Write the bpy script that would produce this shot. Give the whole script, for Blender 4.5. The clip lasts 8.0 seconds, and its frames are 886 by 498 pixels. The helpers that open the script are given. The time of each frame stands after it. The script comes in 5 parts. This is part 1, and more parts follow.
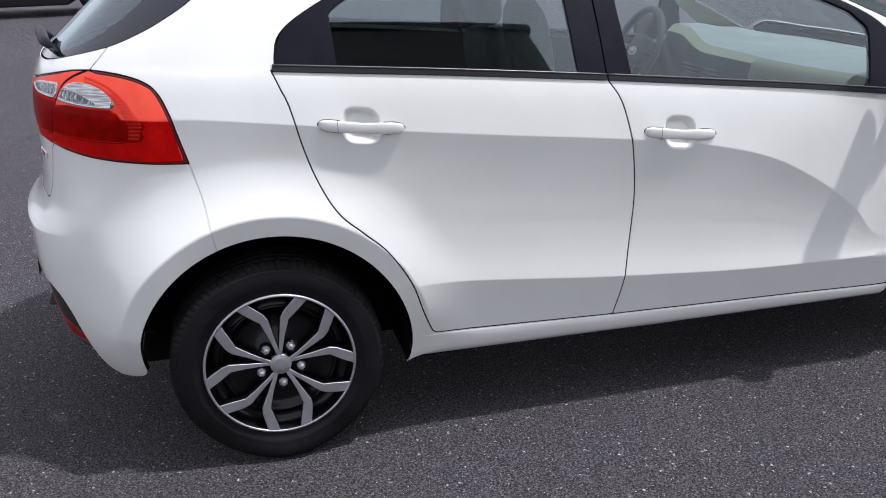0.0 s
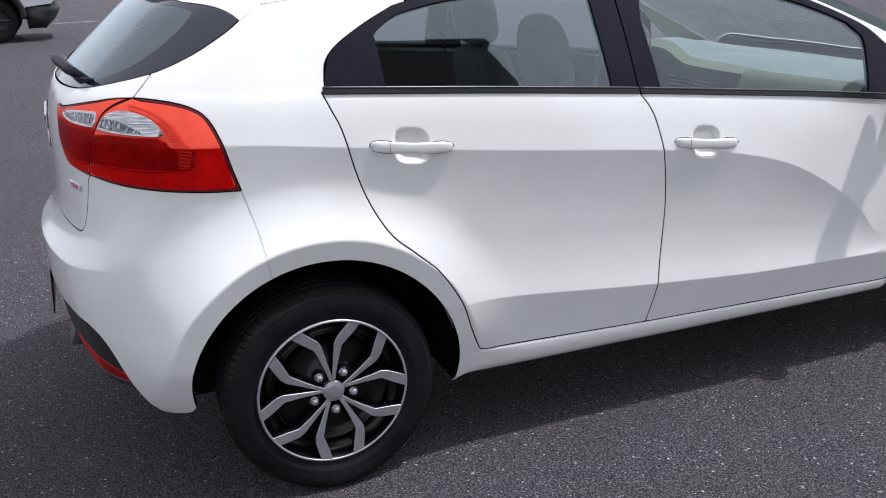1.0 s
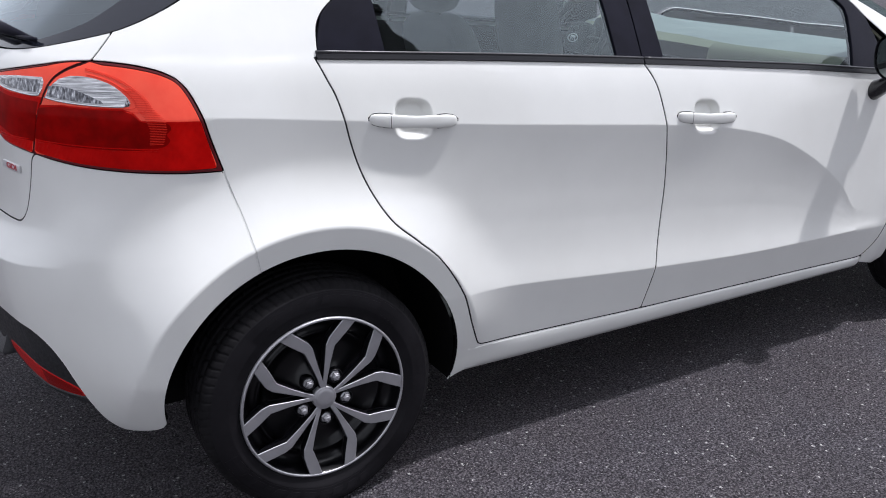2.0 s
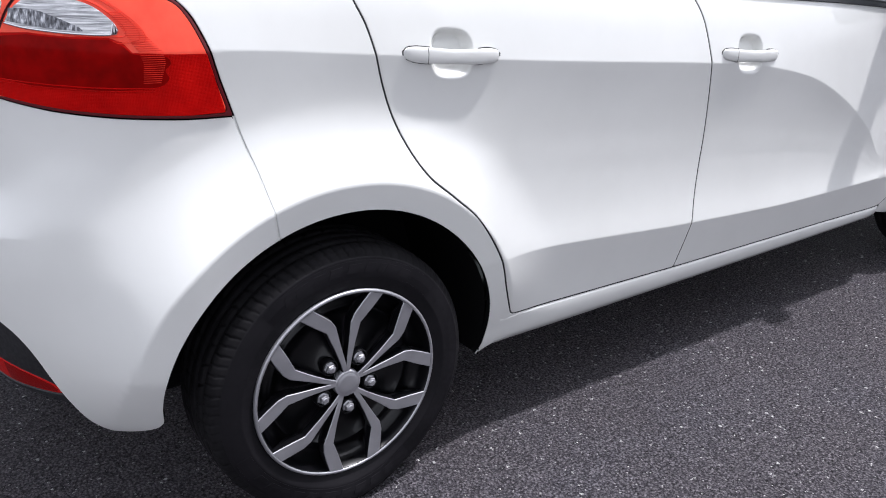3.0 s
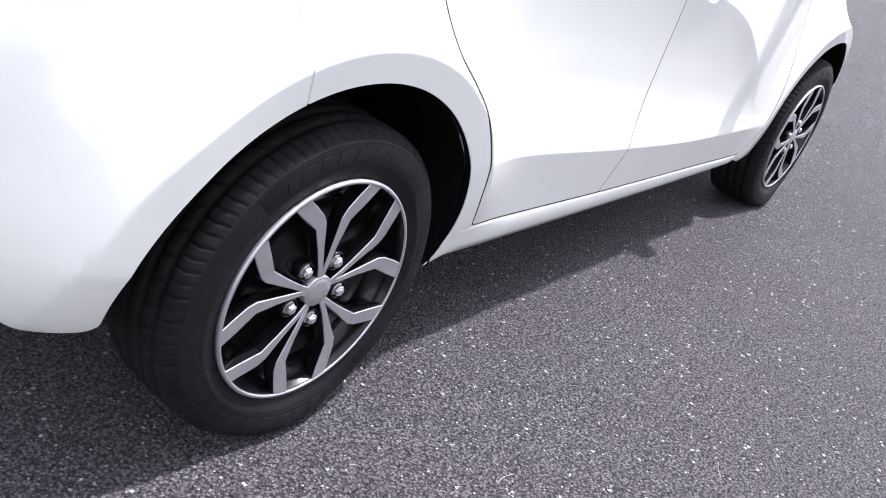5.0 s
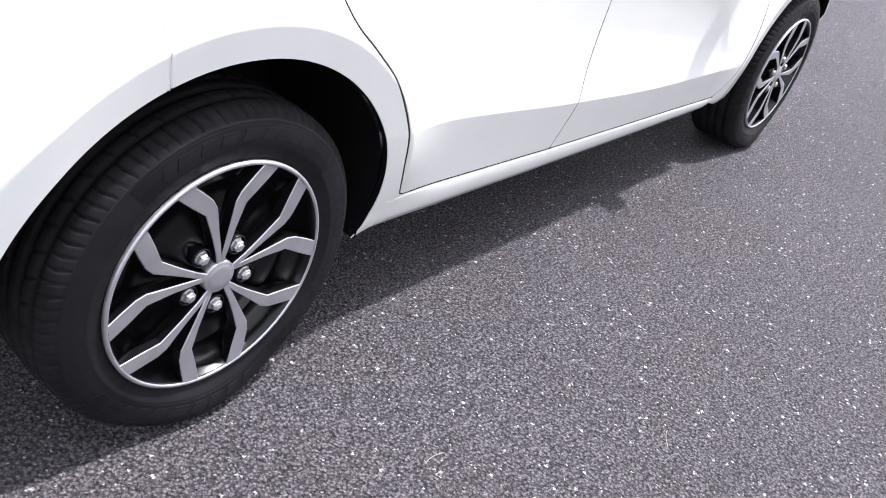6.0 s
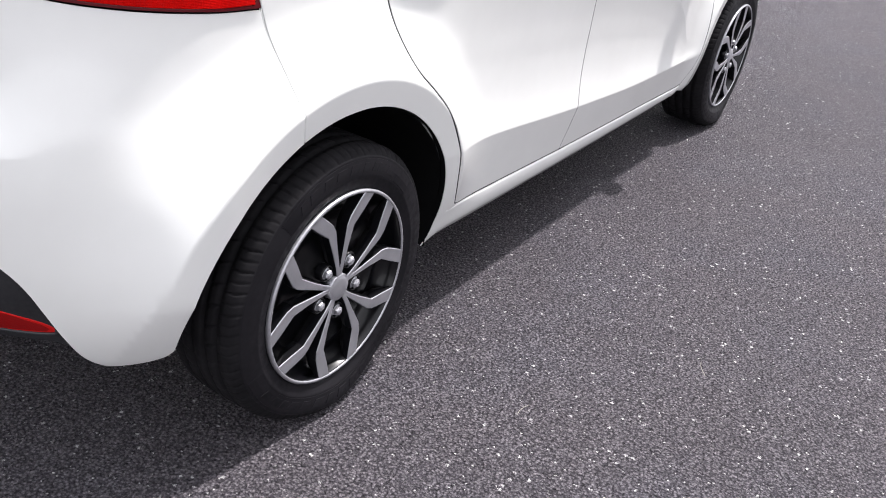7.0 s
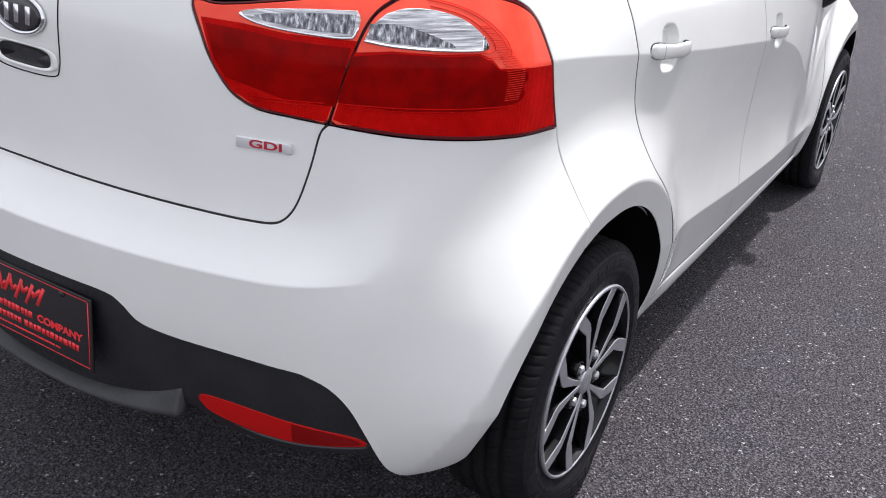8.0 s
■ ■ ■
PROBLEM
Reproduce the full listing faithfully, but do not carry over any pictures.

SOLUTION FOR THIS EXERCISE
Write the bpy script that would produce this shot. Give the whole script, for Blender 4.5. The clip lasts 8.0 seconds, and its frames are 886 by 498 pixels. The helpers that open the script are given. The time of each frame stands after it. The script comes in 5 parts. This is part 1, and more parts follow.
0.0 s
1.0 s
2.0 s
3.0 s
5.0 s
6.0 s
7.0 s
8.0 s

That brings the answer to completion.